Thoughts on RDRAND in Linux

This is a response to Linus' response to the petition to remove RDRAND from /dev/random. RDRAND is a CPU instruction introduced by Intel on recent CPUs. It (supposedly) uses a hardware entropy source, and runs it through AES in CBC-MAC mode, to produce random numbers. Out of fear that RDRAND may somehow be backdoored, someone petitioned to remove RDRAND support to "improve the overall security of the kernel". If RDRAND contains a back door, and an unknown attacker can control the output, that could break pretty much all userland crypto.

Linus fulminated, as he does. He suggested we go read drivers/char/random.c. I quote (expletives and insults omitted):

we use rdrand as one of many inputs into the random pool, and we use it as a way to improve that random pool. So even if rdrand were to be back-doored by the NSA, our use of rdrand actually improves the quality of the random numbers you get from /dev/random.

I went ahead and read random.c. You can read it for yourself in Linus' tree. The function I'm interested in is extract_buf:

    /*
     * If we have a architectural hardware random number
     * generator, mix that in, too.
     */
    for (i = 0; i < LONGS(EXTRACT_SIZE); i++) {
        unsigned long v;
        if (!arch_get_random_long(&v))
            break;
        hash.l[i] ^= v;
    }

This is in the extraction phase. This is after the hash is being mixed back in to the pool (and that's for backtracking attacks: not intended as an input to the pool). The output of arch_get_random_long is being XORed in with the extracted output, not with the pool.

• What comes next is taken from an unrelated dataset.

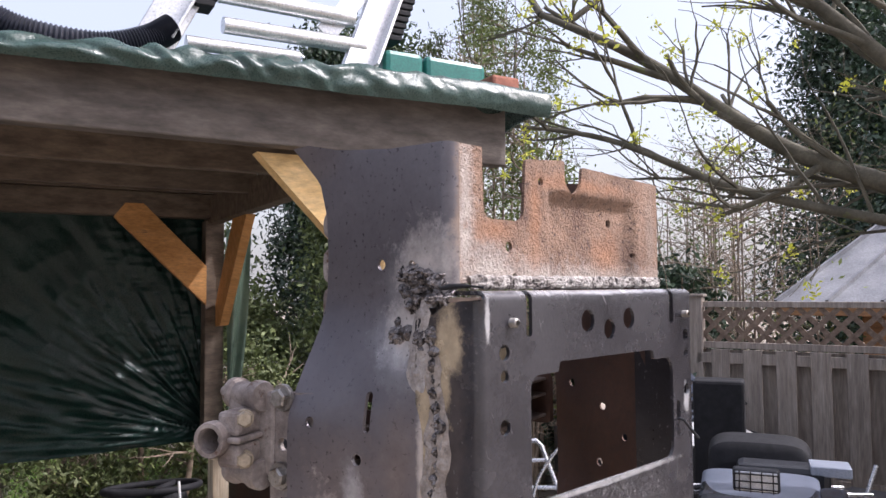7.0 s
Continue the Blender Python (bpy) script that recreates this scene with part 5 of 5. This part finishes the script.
# ---- fence, shed, ground ----
def fence_run(name, p0, p1, top, label, lattice_h=0.32, posts=(0.0, 1.0)):
    p0, p1 = Vector((*p0, 0)), Vector((*p1, 0))
    a = (p1 - p0).normalized()
    n = Vector((-a.y, a.x, 0))
    L = (p1 - p0).length
    f = tagged(thing(name, label, "fence", tuple((p0 + p1) / 2)), kind="")
    for t in posts:
        q = p0.lerp(p1, t)
        part("post", Beam(q, q + Vector((0, 0, top + 0.06)), 0.10, 0.10, tuple(n), 0.006), FENCEWOOD, f)
        part("post_cap", Box(q + Vector((0, 0, top + 0.07)), (0.13, 0.13, 0.025), Matrix((a, n, Vector((0, 0, 1)))).transposed(), 0.006), FENCEWOOD, f)
    for z, h in ((top, 0.045), (top - lattice_h, 0.05), (0.35, 0.09), (top - lattice_h - 0.10, 0.08)):
        off = n * (0.0 if z > top - lattice_h - 0.05 else 0.03)
        part("rail", Beam(p0 + off + Vector((0, 0, z)), p1 + off + Vector((0, 0, z)), 0.04, h, UPZ, 0.003), FENCEWOOD, f)
    k = 0
    s = 0.08
    zb = top - lattice_h - 0.03
    while s < L - 0.05:
        q = p0 + a * s + n * (-0.018 if k % 2 else 0.05)
        part("board", Beam(q + Vector((0, 0, 0.05)), q + Vector((0, 0, zb - (0.0 if k % 2 == 0 else 0.006))), 0.018, 0.135, tuple(a), 0.003), FENCEWOOD, f)
        s += 0.118
        k += 1
    bm = bmesh.new()
    pitch = 0.150
    h = lattice_h - 0.045
    zl = top - lattice_h + 0.022
    m = int(L / pitch) + 4
    for sgn, d in ((1, -0.006), (-1, 0.006)):
        for i in range(-4, m):
            s0 = i * pitch
            e0, e1 = (s0, s0 + h) if sgn > 0 else (s0 + h, s0)
            lo, hi = 0.0, 1.0
            for lim_lo, lim_hi in ((0.0, L),):
                ts = sorted([(lim_lo - e0) / (e1 - e0), (lim_hi - e0) / (e1 - e0)])
                lo, hi = max(lo, ts[0]), min(hi, ts[1])
            if hi - lo < 0.1:
                continue
            A = p0 + a * (e0 + (e1 - e0) * lo) + n * d + Vector((0, 0, zl + h * lo))
            B = p0 + a * (e0 + (e1 - e0) * hi) + n * d + Vector((0, 0, zl + h * hi))
            beam_between(bm, A, B, 0.010, 0.038, tuple(n.cross((B - A).normalized())), 0)
    part("lattice", bm, LATTICEWOOD, f, "diagonal lattice strip")
    return f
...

If I were to put on my tin-foil hat, I would suggest that the difficulty has now been moved from being able to subvert the pool as one of its entropy sources (which we believe is impossible), versus being able to see what you're about to be XORed with. The latter seems a lot closer to the realm of stuff a microcode instruction can do.

To put it into Python:

from inspect import currentframe
from random import getrandbits

def extract_buf():
    """Gets 16 bytes from the pool, and mixes them with RDRAND output.

    """
    pool_bits = extract_from_pool()
    rdrand_bits = rdrand()
    return  pool_bits ^ rdrand_bits

def extract_from_pool():
    """Pretend to get some good, unpredictable bytes from the pool.

    Actually gets a long with some non-cryptographically secure random
    bits from random.getrandbits, which is usually a Mersenne Twister.

    """
    return getrandbits(32)

def rdrand():
    """
    A malicious hardware instruction.
    """
    pool_bits = currentframe().f_back.f_locals["pool_bits"]
    return pool_bits ^ 0xabad1dea

if __name__ == "__main__":
    assert extract_buf() == 0xabad1dea

Why can't RDRAND work like this?

Some comments based on feedback I've gotten so far:

  1. This attack does not need to know where the PRNG state lives in memory. First of all, this isn't an attack on the PRNG state, it's on the PRNG output. Secondly, the instruction only needs to peek ahead at what is about to happen (specifically, what's about to be XORed with) the RDRAND output. That doesn't require knowing where the PRNG state (or its output) is being stored in memory; we're already talking register level at that point.

  2. While it's certainly true that if you can't trust the CPU, you can't trust anything, that doesn't really make this problem go away. RDRAND being broken wouldn't make software crash, which is a lot harder for almost all other instructions. RDRAND being broken wouldn't result in measurable side-effects, unlike what would happen if PCLMULDQ contained a back door. Furthermore, it's a lot easier to backdoor one single microcode instruction and a lot more plausible and feasible for a CSPRNG to be backdoored than it is to think of a CPU as some kind of intelligent being that's actively malicious or being remotely controlled.

For what it's worth, it seems Zooko agrees with me.